>> begin
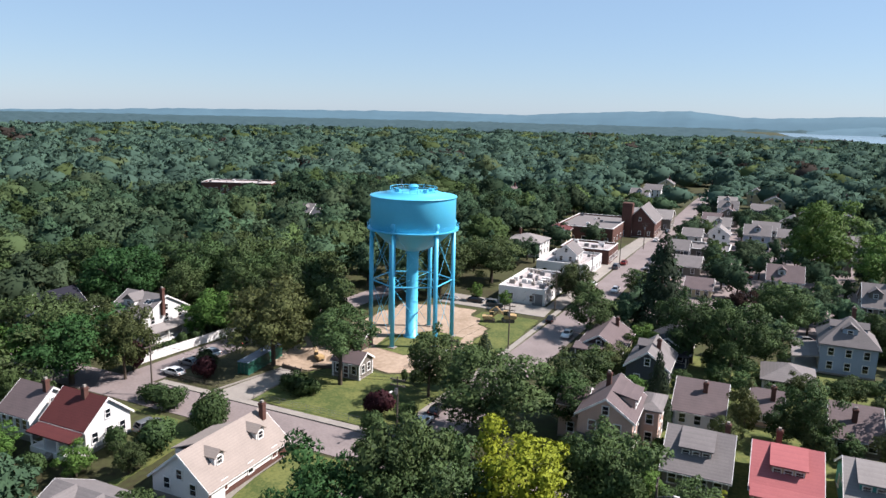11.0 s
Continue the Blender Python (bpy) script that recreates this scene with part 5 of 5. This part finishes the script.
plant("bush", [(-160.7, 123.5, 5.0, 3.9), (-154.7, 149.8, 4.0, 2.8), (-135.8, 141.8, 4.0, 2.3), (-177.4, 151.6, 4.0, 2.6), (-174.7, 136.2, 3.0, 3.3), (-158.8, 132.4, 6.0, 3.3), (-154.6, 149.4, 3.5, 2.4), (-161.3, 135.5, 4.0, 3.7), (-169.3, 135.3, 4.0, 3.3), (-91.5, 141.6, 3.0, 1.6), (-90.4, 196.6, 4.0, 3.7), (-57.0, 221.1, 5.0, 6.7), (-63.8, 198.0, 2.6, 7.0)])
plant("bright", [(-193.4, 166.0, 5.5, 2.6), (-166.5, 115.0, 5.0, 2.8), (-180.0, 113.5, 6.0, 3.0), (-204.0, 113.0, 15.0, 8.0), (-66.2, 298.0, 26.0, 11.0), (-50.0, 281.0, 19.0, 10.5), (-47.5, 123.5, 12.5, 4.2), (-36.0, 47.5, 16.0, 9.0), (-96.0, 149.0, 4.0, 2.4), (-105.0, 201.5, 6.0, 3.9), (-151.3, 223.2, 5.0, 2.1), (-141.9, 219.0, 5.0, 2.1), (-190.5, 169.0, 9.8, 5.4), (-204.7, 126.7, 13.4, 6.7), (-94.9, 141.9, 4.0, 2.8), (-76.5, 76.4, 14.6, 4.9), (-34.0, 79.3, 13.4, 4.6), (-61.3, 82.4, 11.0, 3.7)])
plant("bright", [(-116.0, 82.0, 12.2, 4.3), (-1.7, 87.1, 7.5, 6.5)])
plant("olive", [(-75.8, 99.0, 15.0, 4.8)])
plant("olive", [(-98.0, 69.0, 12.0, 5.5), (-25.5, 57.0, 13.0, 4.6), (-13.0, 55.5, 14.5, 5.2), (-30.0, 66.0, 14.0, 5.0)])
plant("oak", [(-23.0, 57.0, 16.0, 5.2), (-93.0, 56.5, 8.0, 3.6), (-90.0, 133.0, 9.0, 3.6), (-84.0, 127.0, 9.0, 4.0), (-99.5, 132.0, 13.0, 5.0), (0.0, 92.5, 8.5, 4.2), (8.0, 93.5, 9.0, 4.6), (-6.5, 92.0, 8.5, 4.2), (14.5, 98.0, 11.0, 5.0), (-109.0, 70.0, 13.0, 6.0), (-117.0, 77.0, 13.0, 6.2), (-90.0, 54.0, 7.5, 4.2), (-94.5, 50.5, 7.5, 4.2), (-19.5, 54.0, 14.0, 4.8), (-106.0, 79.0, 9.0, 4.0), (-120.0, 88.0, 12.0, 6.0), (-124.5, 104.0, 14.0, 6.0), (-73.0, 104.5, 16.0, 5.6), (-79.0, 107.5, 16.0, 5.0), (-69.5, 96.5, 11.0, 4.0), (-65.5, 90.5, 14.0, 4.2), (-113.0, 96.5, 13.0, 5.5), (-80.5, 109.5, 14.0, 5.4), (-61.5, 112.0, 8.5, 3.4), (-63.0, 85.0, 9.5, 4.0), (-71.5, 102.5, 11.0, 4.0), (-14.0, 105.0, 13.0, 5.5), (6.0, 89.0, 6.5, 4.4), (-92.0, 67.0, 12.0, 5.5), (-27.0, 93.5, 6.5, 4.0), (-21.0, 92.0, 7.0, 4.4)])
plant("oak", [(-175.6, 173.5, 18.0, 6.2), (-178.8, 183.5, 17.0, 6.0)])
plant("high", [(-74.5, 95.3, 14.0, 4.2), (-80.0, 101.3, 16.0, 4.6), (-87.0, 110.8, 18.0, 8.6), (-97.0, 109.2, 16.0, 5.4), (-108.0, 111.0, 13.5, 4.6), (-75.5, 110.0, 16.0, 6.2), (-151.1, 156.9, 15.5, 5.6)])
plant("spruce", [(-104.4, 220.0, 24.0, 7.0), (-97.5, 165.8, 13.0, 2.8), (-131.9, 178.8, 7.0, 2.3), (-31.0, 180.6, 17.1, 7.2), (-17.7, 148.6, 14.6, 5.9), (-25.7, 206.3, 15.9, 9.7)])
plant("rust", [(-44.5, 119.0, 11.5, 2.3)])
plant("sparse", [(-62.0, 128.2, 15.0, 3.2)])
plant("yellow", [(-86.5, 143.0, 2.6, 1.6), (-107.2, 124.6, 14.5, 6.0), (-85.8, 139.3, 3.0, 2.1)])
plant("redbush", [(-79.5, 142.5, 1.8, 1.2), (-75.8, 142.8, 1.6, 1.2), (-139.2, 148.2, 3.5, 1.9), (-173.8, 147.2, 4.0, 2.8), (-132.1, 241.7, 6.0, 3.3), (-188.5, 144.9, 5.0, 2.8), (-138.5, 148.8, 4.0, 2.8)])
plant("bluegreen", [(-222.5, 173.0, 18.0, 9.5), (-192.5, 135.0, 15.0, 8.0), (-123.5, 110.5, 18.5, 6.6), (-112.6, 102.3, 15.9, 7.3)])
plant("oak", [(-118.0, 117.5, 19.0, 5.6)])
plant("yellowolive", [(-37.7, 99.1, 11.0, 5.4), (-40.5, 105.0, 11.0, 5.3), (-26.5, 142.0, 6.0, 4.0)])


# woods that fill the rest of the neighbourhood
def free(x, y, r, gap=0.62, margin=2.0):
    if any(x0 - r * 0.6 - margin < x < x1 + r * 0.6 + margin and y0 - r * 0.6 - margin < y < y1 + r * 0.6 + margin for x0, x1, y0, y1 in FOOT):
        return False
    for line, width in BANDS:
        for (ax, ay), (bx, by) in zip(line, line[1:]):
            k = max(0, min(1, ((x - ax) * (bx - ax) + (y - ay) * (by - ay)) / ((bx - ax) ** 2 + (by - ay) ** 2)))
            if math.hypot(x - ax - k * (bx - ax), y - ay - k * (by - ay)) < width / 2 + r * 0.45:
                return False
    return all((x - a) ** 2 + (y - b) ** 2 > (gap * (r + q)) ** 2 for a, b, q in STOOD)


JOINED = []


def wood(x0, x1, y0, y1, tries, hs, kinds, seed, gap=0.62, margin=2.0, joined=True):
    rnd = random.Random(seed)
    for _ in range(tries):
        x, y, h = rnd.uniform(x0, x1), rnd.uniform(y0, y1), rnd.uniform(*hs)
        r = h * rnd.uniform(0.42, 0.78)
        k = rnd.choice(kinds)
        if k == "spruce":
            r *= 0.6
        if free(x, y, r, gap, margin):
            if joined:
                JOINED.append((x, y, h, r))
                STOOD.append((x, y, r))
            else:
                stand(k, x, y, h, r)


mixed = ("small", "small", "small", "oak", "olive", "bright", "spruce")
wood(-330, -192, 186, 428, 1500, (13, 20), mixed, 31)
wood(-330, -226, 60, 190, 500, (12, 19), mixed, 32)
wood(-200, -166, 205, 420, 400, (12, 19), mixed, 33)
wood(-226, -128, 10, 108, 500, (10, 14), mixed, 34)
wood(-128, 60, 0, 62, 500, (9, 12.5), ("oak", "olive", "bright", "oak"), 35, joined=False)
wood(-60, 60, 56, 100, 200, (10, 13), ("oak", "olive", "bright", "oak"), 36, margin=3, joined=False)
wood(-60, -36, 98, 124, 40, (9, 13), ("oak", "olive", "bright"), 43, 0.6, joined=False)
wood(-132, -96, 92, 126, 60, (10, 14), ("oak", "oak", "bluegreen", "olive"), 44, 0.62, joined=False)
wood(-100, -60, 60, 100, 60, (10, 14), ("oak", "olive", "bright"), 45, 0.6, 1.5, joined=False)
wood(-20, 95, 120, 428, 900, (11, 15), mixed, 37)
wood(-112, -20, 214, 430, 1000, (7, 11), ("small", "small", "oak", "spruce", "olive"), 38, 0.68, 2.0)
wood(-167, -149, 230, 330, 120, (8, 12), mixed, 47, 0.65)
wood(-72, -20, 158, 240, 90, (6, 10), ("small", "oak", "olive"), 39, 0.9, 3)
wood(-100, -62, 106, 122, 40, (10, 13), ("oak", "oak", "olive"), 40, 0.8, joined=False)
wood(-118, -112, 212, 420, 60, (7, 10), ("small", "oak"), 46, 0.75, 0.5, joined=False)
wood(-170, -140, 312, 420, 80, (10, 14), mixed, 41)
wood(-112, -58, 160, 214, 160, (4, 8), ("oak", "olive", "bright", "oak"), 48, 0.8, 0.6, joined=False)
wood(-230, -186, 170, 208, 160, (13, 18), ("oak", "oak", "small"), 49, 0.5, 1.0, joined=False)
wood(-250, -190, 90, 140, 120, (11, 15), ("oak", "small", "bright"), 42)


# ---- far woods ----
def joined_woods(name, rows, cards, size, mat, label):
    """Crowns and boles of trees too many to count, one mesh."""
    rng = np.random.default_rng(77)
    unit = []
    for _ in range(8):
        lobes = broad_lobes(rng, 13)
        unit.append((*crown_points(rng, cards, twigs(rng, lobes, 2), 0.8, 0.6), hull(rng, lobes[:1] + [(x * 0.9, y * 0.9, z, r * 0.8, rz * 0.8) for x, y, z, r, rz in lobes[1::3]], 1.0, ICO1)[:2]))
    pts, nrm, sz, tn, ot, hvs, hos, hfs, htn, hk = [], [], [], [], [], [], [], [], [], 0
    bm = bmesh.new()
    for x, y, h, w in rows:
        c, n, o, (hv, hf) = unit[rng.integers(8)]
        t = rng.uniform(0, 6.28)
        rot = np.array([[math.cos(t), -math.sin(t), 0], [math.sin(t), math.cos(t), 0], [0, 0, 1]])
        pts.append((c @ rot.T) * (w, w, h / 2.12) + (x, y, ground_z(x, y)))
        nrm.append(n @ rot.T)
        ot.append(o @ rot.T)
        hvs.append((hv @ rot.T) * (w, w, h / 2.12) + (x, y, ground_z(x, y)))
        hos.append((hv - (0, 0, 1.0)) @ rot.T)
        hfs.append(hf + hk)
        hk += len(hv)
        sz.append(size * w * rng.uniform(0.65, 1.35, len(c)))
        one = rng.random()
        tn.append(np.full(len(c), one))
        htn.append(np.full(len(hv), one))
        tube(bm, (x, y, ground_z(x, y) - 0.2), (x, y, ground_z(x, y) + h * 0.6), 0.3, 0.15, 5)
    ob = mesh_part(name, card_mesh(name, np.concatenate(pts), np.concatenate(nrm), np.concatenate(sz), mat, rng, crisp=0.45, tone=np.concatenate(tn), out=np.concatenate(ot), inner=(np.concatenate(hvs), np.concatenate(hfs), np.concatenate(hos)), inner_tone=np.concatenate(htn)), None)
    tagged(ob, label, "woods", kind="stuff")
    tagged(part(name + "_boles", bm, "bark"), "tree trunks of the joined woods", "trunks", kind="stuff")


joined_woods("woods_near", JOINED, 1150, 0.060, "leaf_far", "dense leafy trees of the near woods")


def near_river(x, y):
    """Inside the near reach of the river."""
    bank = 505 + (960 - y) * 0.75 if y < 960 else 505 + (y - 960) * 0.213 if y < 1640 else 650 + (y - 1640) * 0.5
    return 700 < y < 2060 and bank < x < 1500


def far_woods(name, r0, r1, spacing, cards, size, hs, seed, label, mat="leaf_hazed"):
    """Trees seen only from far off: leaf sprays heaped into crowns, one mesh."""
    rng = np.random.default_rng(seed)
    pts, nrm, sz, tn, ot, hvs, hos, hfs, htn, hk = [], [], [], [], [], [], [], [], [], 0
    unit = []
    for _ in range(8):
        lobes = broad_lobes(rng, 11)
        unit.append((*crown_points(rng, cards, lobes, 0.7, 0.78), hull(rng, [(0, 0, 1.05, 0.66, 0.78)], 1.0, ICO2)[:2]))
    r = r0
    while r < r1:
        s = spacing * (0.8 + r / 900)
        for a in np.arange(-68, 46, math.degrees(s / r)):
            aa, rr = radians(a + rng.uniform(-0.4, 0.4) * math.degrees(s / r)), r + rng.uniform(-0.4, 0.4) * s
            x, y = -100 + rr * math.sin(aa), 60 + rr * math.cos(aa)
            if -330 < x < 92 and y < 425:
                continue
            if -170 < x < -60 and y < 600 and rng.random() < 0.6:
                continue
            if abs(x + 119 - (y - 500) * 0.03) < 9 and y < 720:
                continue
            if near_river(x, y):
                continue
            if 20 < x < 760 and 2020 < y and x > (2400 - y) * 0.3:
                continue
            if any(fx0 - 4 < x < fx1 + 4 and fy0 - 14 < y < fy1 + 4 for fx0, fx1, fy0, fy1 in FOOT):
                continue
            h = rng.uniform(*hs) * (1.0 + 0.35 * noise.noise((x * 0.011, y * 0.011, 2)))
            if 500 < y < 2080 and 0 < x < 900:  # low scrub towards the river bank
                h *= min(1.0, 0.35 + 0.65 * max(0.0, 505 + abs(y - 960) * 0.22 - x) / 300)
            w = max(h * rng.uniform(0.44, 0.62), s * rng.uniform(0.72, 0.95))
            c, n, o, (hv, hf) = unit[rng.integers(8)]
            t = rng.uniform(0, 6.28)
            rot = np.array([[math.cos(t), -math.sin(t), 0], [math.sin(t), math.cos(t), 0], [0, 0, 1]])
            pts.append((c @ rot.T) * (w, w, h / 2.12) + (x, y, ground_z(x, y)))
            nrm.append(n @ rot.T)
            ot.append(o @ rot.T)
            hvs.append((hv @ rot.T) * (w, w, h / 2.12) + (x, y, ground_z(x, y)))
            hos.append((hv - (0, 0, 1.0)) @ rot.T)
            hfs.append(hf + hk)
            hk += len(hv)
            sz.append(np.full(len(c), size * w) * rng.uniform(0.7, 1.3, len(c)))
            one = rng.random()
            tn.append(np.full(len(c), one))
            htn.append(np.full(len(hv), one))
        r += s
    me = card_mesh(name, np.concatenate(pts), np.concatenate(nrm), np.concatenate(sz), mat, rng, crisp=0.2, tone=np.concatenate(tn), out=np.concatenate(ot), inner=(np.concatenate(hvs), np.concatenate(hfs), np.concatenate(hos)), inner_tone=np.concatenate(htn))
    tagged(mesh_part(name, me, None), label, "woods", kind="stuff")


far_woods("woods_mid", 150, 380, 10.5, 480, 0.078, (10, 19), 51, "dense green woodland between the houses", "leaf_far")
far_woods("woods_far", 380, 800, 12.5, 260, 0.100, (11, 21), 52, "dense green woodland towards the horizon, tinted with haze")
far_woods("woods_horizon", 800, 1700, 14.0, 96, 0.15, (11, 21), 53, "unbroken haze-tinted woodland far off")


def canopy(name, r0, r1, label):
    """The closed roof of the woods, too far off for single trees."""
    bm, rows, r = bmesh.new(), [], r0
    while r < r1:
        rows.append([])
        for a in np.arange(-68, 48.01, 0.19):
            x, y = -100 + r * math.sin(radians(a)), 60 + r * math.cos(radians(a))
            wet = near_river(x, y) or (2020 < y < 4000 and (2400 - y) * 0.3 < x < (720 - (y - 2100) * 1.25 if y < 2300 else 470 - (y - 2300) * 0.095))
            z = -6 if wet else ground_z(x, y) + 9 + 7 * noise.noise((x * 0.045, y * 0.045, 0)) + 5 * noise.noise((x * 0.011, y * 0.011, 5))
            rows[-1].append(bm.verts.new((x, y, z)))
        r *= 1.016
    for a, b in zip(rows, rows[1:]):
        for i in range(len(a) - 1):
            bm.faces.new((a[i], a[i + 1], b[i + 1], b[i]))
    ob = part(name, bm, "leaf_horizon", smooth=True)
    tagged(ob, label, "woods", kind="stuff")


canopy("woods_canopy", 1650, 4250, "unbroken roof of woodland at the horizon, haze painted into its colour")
>> end
Stated problem
Report how many lines of the data contain the word "that", using the number alone.

Finished answer
2